Lève-toi, mange, marche
Jn 6, 41-51
Un homme à bout, titubant de fatigue, dans le désert, son corps n’en peut plus, il est au bout du rouleau. Son âme aussi n’en peut plus, il est complètement découragé :
il n’a plus le moral. Trop, c’est trop ! Et pourtant cet homme-là, c’est Elie, le grand Elie, celui qui a maintenu la foi d’Israël dans un monde complètement paganisé : le vainqueur devant les cent prêtres de Baal qui criaient pour que Dieu incendie leur autel alors que, seul, celui d’Elie, reçut le feu du ciel.

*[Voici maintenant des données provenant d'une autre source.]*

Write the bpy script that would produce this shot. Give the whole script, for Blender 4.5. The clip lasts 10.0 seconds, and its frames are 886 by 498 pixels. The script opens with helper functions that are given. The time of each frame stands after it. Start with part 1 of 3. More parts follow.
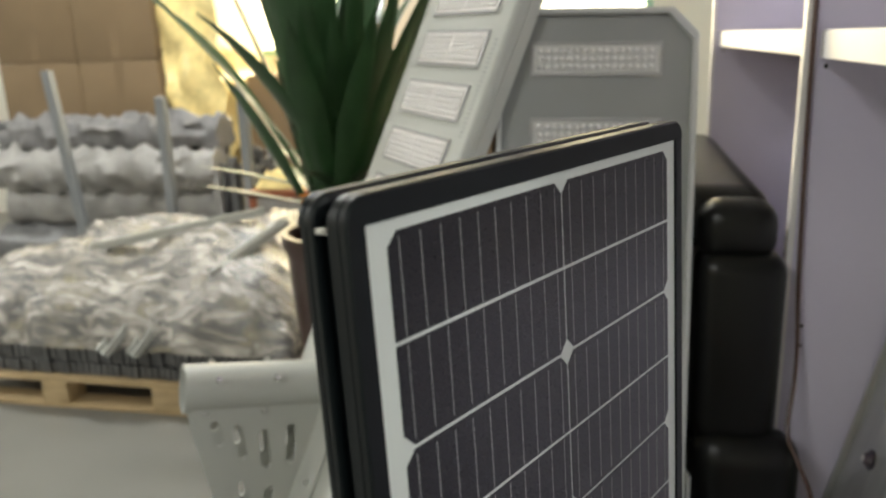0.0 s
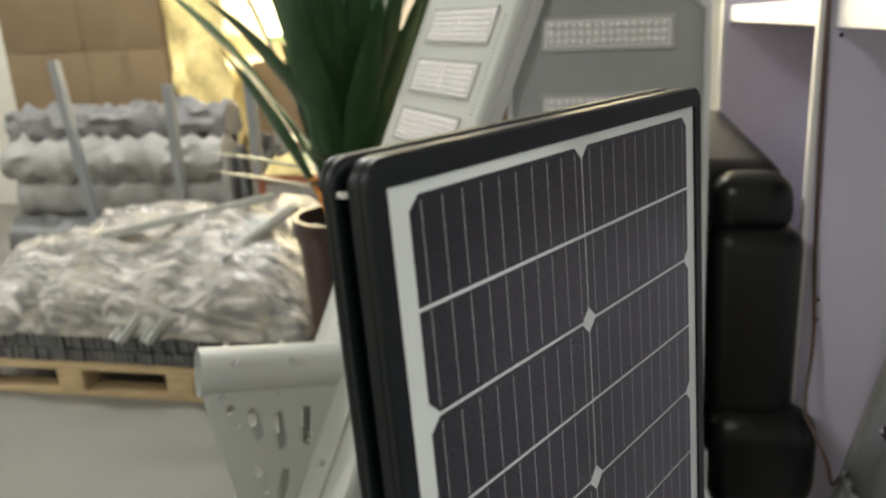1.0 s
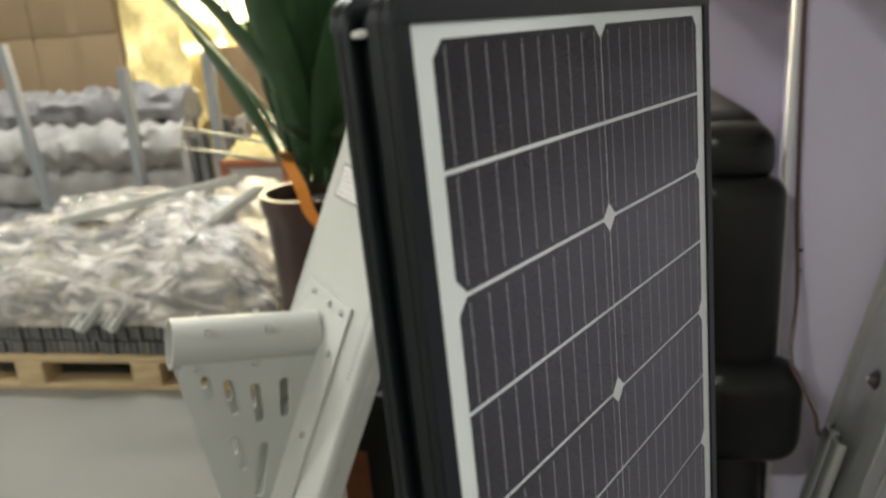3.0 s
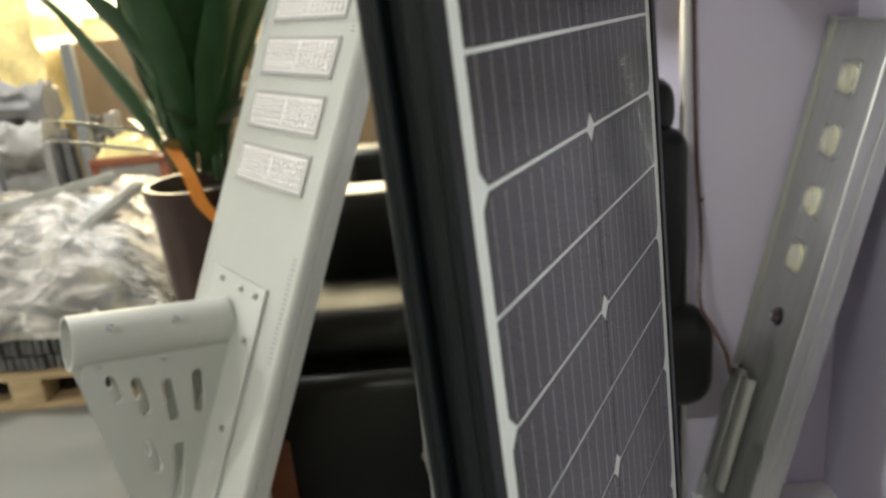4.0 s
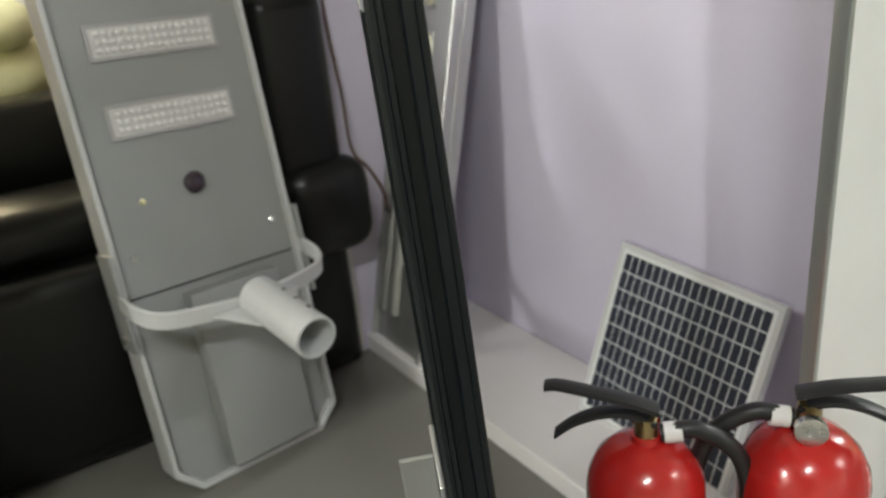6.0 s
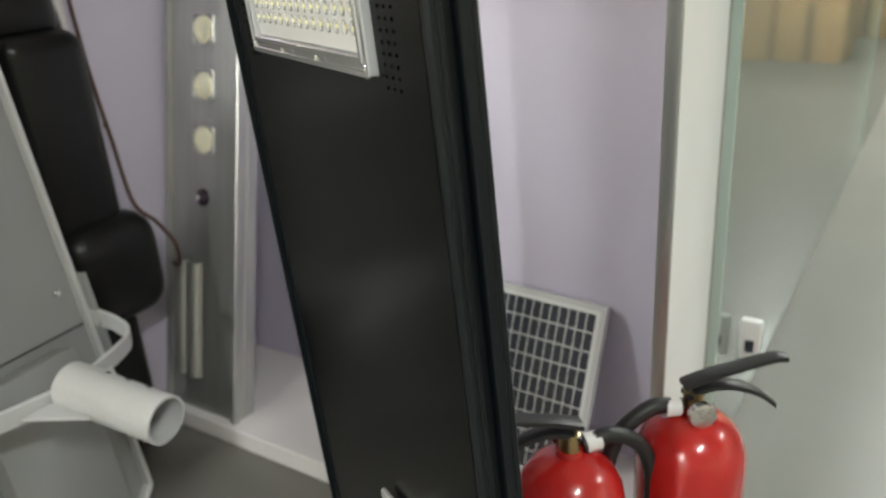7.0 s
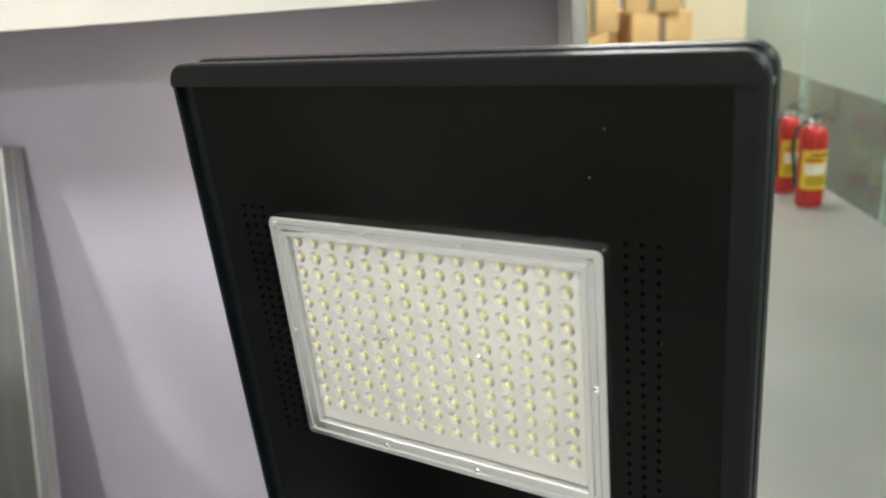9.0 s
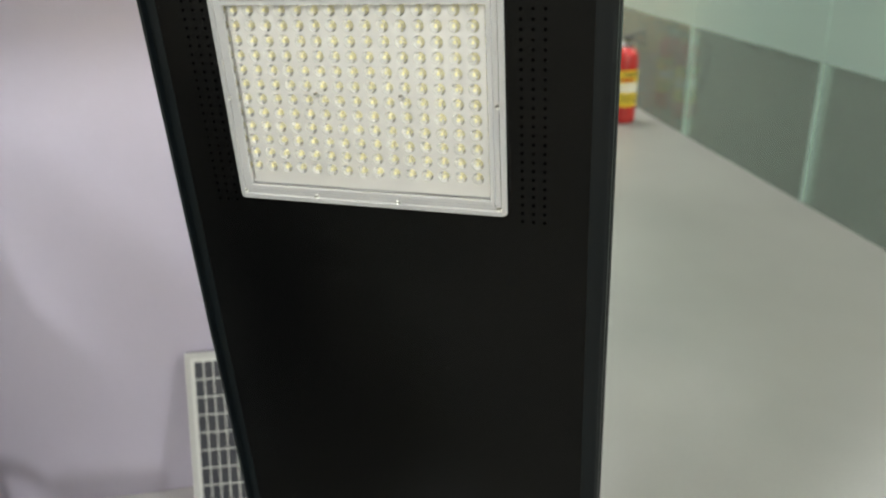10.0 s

Hélas ! Ce n’est plus le grand Elie, c’est le pauvre Elie, l’ombre de lui-même, épuisé, la bouche sèche, l’estomac creux, avec des muscles qui lui font mal et qui ne répondent plus… il s’écroule de fatigue à l’ombre d’un buisson : « Seigneur, c’en est trop ! Reprends ma vie. Je ne vaux pas mieux que mes pères ».
Il tira un pan de manteau sur sa tête et s’endormit.

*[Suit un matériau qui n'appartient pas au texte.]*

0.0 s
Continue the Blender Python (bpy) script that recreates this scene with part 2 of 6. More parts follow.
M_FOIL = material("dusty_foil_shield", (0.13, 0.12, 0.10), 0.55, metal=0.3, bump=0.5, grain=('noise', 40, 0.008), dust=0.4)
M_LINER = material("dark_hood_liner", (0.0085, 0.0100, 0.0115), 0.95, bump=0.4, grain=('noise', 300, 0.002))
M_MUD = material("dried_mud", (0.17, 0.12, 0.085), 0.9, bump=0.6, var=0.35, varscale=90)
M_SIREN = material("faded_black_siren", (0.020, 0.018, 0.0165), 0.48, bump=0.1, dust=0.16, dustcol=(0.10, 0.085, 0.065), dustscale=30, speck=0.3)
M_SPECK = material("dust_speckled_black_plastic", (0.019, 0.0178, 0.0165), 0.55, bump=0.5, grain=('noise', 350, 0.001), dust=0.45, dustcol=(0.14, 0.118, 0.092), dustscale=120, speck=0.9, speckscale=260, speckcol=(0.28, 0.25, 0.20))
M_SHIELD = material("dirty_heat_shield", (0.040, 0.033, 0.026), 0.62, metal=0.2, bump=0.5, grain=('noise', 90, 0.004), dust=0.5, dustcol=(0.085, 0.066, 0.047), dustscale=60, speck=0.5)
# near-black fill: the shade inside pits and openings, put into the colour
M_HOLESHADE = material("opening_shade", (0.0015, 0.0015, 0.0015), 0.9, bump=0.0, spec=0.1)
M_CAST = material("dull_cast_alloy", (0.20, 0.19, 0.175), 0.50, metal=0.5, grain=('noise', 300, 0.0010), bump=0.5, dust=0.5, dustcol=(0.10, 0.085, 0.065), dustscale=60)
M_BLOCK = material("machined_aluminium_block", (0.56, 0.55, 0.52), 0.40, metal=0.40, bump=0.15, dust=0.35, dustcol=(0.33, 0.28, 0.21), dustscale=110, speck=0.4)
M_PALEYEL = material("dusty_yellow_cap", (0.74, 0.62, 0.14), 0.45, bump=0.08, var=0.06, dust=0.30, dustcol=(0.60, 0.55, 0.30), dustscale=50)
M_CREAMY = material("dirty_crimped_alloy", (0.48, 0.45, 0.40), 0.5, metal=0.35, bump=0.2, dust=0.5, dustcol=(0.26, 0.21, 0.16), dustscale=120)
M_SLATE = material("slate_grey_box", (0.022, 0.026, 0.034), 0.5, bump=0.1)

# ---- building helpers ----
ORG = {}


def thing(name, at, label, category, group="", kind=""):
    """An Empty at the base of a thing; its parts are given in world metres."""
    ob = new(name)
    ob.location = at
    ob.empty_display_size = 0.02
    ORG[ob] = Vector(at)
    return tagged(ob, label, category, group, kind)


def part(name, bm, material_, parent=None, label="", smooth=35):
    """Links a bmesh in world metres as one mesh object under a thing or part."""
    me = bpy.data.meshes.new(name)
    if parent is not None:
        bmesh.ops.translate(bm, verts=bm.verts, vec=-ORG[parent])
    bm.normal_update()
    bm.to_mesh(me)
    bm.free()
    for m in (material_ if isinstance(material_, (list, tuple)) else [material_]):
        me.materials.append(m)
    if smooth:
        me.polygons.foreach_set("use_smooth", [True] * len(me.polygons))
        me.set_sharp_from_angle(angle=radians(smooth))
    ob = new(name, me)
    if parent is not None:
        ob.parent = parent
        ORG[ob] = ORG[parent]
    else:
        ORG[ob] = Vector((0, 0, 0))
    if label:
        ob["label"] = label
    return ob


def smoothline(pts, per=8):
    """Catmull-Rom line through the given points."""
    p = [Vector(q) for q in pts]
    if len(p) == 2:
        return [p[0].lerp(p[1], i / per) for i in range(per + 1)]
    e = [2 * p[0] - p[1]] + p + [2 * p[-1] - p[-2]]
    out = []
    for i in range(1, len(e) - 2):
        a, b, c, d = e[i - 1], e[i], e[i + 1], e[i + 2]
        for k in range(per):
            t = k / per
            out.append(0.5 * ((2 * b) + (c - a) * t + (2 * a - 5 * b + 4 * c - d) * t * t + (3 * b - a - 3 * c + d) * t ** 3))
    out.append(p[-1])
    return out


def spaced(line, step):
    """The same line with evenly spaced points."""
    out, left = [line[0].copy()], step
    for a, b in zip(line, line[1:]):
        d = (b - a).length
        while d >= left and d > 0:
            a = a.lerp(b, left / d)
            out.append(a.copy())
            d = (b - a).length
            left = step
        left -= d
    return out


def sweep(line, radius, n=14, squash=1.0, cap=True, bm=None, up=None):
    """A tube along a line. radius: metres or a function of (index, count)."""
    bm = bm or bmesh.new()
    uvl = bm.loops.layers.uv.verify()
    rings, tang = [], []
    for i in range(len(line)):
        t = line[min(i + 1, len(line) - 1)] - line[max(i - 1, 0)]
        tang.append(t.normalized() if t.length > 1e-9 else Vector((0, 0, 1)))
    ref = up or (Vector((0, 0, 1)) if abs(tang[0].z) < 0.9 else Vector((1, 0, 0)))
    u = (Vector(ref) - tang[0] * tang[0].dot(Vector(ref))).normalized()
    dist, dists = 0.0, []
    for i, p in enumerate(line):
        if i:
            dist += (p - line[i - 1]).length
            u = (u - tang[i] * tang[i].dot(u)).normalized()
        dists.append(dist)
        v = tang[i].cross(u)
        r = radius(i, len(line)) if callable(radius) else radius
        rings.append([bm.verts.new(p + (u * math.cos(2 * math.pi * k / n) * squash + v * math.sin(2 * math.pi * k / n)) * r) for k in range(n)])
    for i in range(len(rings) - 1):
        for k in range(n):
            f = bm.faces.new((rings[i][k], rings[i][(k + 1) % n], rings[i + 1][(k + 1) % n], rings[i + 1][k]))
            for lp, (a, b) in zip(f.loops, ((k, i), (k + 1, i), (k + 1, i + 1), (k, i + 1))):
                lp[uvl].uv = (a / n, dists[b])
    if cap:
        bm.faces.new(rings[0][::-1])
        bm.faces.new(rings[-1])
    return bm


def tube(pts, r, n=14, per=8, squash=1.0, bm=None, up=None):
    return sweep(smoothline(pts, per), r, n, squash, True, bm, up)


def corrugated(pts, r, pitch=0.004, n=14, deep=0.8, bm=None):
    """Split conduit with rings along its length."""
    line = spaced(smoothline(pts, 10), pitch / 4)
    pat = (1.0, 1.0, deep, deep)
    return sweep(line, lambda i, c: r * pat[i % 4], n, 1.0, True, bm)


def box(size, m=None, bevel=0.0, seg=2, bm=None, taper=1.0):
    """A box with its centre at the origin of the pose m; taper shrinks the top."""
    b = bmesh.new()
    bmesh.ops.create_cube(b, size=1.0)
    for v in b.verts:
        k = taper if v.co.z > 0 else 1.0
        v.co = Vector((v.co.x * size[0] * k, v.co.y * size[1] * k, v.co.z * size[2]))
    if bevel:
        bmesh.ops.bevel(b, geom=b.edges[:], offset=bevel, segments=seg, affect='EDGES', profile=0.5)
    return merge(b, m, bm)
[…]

Cet Elie, comme il nous ressemble à certains moments de notre vie ! Rappelez-vous, vous aussi, ces étapes difficiles, quand vous étiez à plat, » à zéro » comme on dit, dans la déprime, le marasme, que tous les horizons étaient bouchés et que vous aviez si peu de courage, que vous n’aviez même plus envie de continuer, « C’en est trop ! Reprends ma vie », envie de fuir la vie pour un temps ou la mort pour toujours, le sommeil lourd qui aide à fuir, pour un temps, les dangers et les désarrois qui assaillent la vie. Mais un ange, c’est-à-dire un messager de Dieu le tire de son sommeil : Dieu n’aime pas l’homme écroulé, l’homme prostré, abattu par le mal comme l’arbre par la tempête ; il le tire de son sommeil et lui parle : « Lève-toi et mange ».

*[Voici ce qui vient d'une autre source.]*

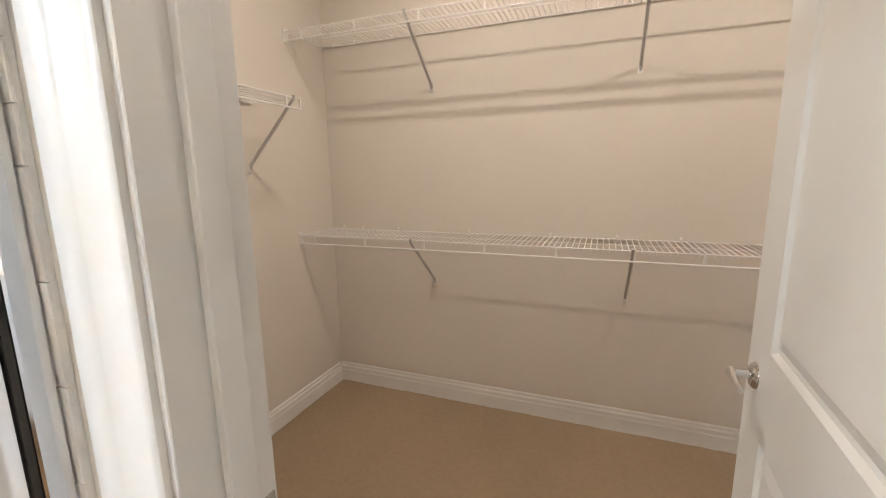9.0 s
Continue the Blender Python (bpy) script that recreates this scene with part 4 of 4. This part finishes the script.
def door_panel(y0, y1, z0, z1):
    """A moulded panel: slopes in from the face, then a raised flat field, on both faces."""
    bm = bmesh.new()
    for f, s in ((HX, 1), (HX + 0.035, -1)):
        rings = []
        for ins, dep in ((0.0, 0.0), (0.010, 0.009), (0.020, 0.010), (0.034, 0.006), (0.044, 0.003)):
            rings.append([bm.verts.new((f + s * dep, y, z)) for y, z in ((y0 + ins, z0 + ins), (y1 - ins, z0 + ins), (y1 - ins, z1 - ins), (y0 + ins, z1 - ins))])
        for a, b in zip(rings, rings[1:]):
            for k in range(4):
                bm.faces.new((a[k], a[(k + 1) % 4], b[(k + 1) % 4], b[k]))
        bm.faces.new(rings[-1])
    return bm


part("door_panel", door_panel(D0 + ST, D1 - ST, 0.985, DT - 0.15), DOORP, cd)
part("door_panel", door_panel(D0 + ST, D1 - ST, 0.20, 0.785), DOORP, cd)
for s, f in ((-1, HX), (1, HX + 0.035)):
    hd = part("rosette", lathe(bmesh.new(), ((0.001, 0.012), (0.022, 0.011), (0.029, 0.006), (0.031, 0.0)), (f, D1 - 0.065, 0.902), 28, axis=(s, 0, 0)), CHROME, cd, "round chrome rosette", smooth=True)
    bm = rod(bmesh.new(), (f + s * 0.01, D1 - 0.065, 0.902), (f + s * 0.052, D1 - 0.065, 0.902), 0.010, seg=16)
    tube(bm, [(f + s * 0.048, D1 - 0.068, 0.902), (f + s * 0.052, D1 - 0.09, 0.916), (f + s * 0.05, D1 - 0.13, 0.909), (f + s * 0.046, D1 - 0.165, 0.905)], [0.010, 0.009, 0.0075, 0.0065], 12)
    part("lever", bm, CHROME, hd, "chrome lever", smooth=True)
part("latch_plate", B(HX + 0.006, HX + 0.029, D1 - 0.001, D1 + 0.0015, 0.89, 0.945, bevel=0.0005), NICKEL, cd)
for z in (0.31, 0.955, 1.597, 2.24):
    bm = rod(bmesh.new(), (HX + 0.039, D0 - 0.004, z - 0.05), (HX + 0.039, D0 - 0.004, z + 0.05), 0.0065, seg=12)
    box(bm, HX + 0.004, HX + 0.036, D0 - 0.0025, D0 + 0.0005, z - 0.05, z + 0.05)
    box(bm, HX + 0.0375, HX + 0.0405, D0 - 0.036, D0 - 0.006, z - 0.05, z + 0.05)
    hg = part("hinge", bm, STEEL, cd, "satin steel butt hinge")
    for dz in (-0.03, 0.0, 0.03):
        xx = HX + (0.013 if dz else 0.022)
        part("screw", rod(bmesh.new(), (xx, D0 - 0.002, z + dz), (xx, D0 - 0.0036, z + dz), 0.0035, seg=8), NICKEL, hg)
cd.rotation_euler = (0, 0, radians(-3.3))

WR = 0.0028
wire_mesh = {}


def wire_y(length):
    """One cross wire of a shelf: runs from the wall to the front and bends down into the lip."""
    key = round(length, 3)
    if key not in wire_mesh:
        bm = tube(bmesh.new(), [(0, 0, 0), (0, -length + 0.004, 0), (0, -length, -0.004), (0, -length, -0.012)], 0.0019, 5)
        wire_mesh[key] = mesh_of("wire", bm, WIRE)
    return wire_mesh[key]


def wire_shelf(label, wall_pt, along, out, n, spacing, depth, z, braces, clips, lips, ends, drop=0.26):
    """A ventilated wire shelf. wall_pt: start at the wall; along, out: unit directions; lips, braces, clips: distances along."""
    o, al, ou = Vector((*wall_pt, z)), Vector((*along, 0)), Vector((*out, 0))
    length = n * spacing
    t = thing("wire_shelf", o, label, "wire shelf", "closet wire shelves")
    up = Vector((0, 0, 1))

    def run(nm, d, dz, r):
        part(nm, tube(bmesh.new(), [o + ou * d + up * dz, o + ou * d + up * dz + al * length], r, 8), WIRE, t, smooth=True)

    run("back_rod", 0.008, -0.002, WR + 0.0004)
    run("middle_rod", depth * 0.52, -0.0045, WR)
    run("front_rod", depth, -0.002, 0.0036)
    run("lip_rod", depth + 0.002, -0.047, 0.0042)
    m = wire_y(depth)
    rot = Matrix((al, -ou, up)).transposed().to_4x4()
    for k in range(n + 1):
        ob = new("wire", m)
        hang(ob, t)
        mm = rot.copy()
        mm.translation = o + al * (k * spacing)
        ob.matrix_basis = mm
    for s in lips:
        q = o + al * s + ou * (depth + 0.001)
        bm = bmesh.new()
        a = al * 0.0048
        b = ou * 0.0035
        c0, c1 = up * -0.001, up * -0.049
        vs = [bm.verts.new(q + sa * a + sb * b + cz) for cz in (c0, c1) for sa, sb in ((-1, -1), (1, -1), (1, 1), (-1, 1))]
        for f in ((0, 1, 2, 3), (7, 6, 5, 4), (0, 4, 5, 1), (1, 5, 6, 2), (2, 6, 7, 3), (3, 7, 4, 0)):
            bm.faces.new([vs[i] for i in f])
        part("lip_clip", bm, PLASTIC, t, "white plastic clip")
    for s in braces:
        a = o + al * s + ou * depth + up * -0.012
        b = o + al * s + ou * 0.010 + up * -drop
        bm = tube(bmesh.new(), [a + ou * 0.006 + up * 0.02, a, b, b - ou * 0.004 + up * -0.02], 0.0076, 8)
        br = part("brace", bm, BRACE, t, "diagonal metal brace", smooth=True)
        c = b + up * -0.022 - ou * 0.004
        e = al * 0.012
        bm = bmesh.new()
        vs = [bm.verts.new(c + sa * e + dd * ou + zz * up) for dd in (-0.0045, 0.001) for sa, zz in ((-1, -0.014), (1, -0.014), (1, 0.014), (-1, 0.014))]
        for f in ((0, 1, 2, 3), (7, 6, 5, 4), (0, 4, 5, 1), (1, 5, 6, 2), (2, 6, 7, 3), (3, 7, 4, 0)):
            bm.faces.new([vs[i] for i in f])
        part("anchor", bm, PLASTIC, br, "white wall anchor")
        part("screw", rod(bmesh.new(), c + ou * 0.0005, c + ou * 0.0025, 0.004, seg=10), STEEL, br)
    for s in clips:
        c = o + al * s
        bm = rod(bmesh.new(), c + up * 0.012 + ou * 0.0005, c + up * 0.012 + ou * 0.012, 0.0065, seg=10)
        tube(bm, [c + ou * 0.010 + up * 0.014, c + ou * 0.013 + up * 0.002, c + ou * 0.010 + up * -0.006], 0.004, 6)
        part("wall_clip", bm, PLASTIC, t, "white wall clip", smooth=True)
    for s, d in ends:
        c = o + al * s + ou * (depth - 0.01) + up * -0.02
        bm = bmesh.new()
        e = al * d
        vs = [bm.verts.new(c + k * e + yy * ou + zz * up) for k in (0, 0.02) for yy, zz in ((-0.016, -0.036), (0.018, -0.036), (0.018, 0.036), (-0.016, 0.036))]
        for f in ((0, 1, 2, 3), (7, 6, 5, 4), (0, 4, 5, 1), (1, 5, 6, 2), (2, 6, 7, 3), (3, 7, 4, 0)):
            bm.faces.new([vs[i] for i in f])
        part("end_bracket", bm, PLASTIC, t, "white plastic end bracket")
    return t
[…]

« Lève-toi » : combien de fois, Jésus lui aussi, a dit cela aux grabataires qu’on lui présentait sur leurs brancards,
– à Lazare : « Lève-toi et sors »
– à la fille de Jaïre : « Je te le dis : lève-toi »
– au fils de la veuve de Naïm : « Lève-toi ».
Se lever : c’est la position du vivant alors que l’homme couché est déjà prémonitoire de l’homme mort. Rappelez-vous l’hymne pascal : « Lève-toi, ressuscité d’entre les morts ».
Se lever, se relever, c’est le signe d’un nouveau départ.
« Lève-toi et mange » : manger est le signe que la vie est là, en train de revenir. Lorsque l’on dit d’un malade : « Ça y est ! Il s’est mis à manger ! Aujourd’hui, il a pris un petit quelque chose », c’est le signe que ça va mieux, que tous les espoirs sont permis. « Il y avait là, près de la tête d’Elie un pain cuit sur la braise et une cruche d’eau : du pain et de l’eau, le minimum vital en temps de famine.
Une deuxième fois, Elie se couche et s’endort : ne pas se croire trop vite sorti de l’épreuve. Une 1ère communion ne suffit pas : tout comme dans la journée, un seul repas ne suffit pas. Il faut recommencer : la communion fréquente. De nouveau, le messager de Dieu le touche et le fait se lever pour manger, boire donc pour vivre.
Se lever, manger et boire puis marcher : sont les actes essentiels, primordiaux du vivant. Elie, en se levant, a expérimenté dans son corps, dans sa chair, le passage, le don de Dieu : « Lève-toi et marche » après « Lève-toi et mange ».
L’Eucharistie, pour le chrétien, aura également pour but de nous mettre debout, de nous faire prendre des forces puis de repartir, nous, chrétiens, qui sommes des gens en route, des marcheurs de Dieu, des pèlerins qui ne s’arrêtent qu’à des étapes provisoires jusqu’à la grande arrivée, la grande rencontre, jusqu’à l’Horeb : la montagne de Dieu.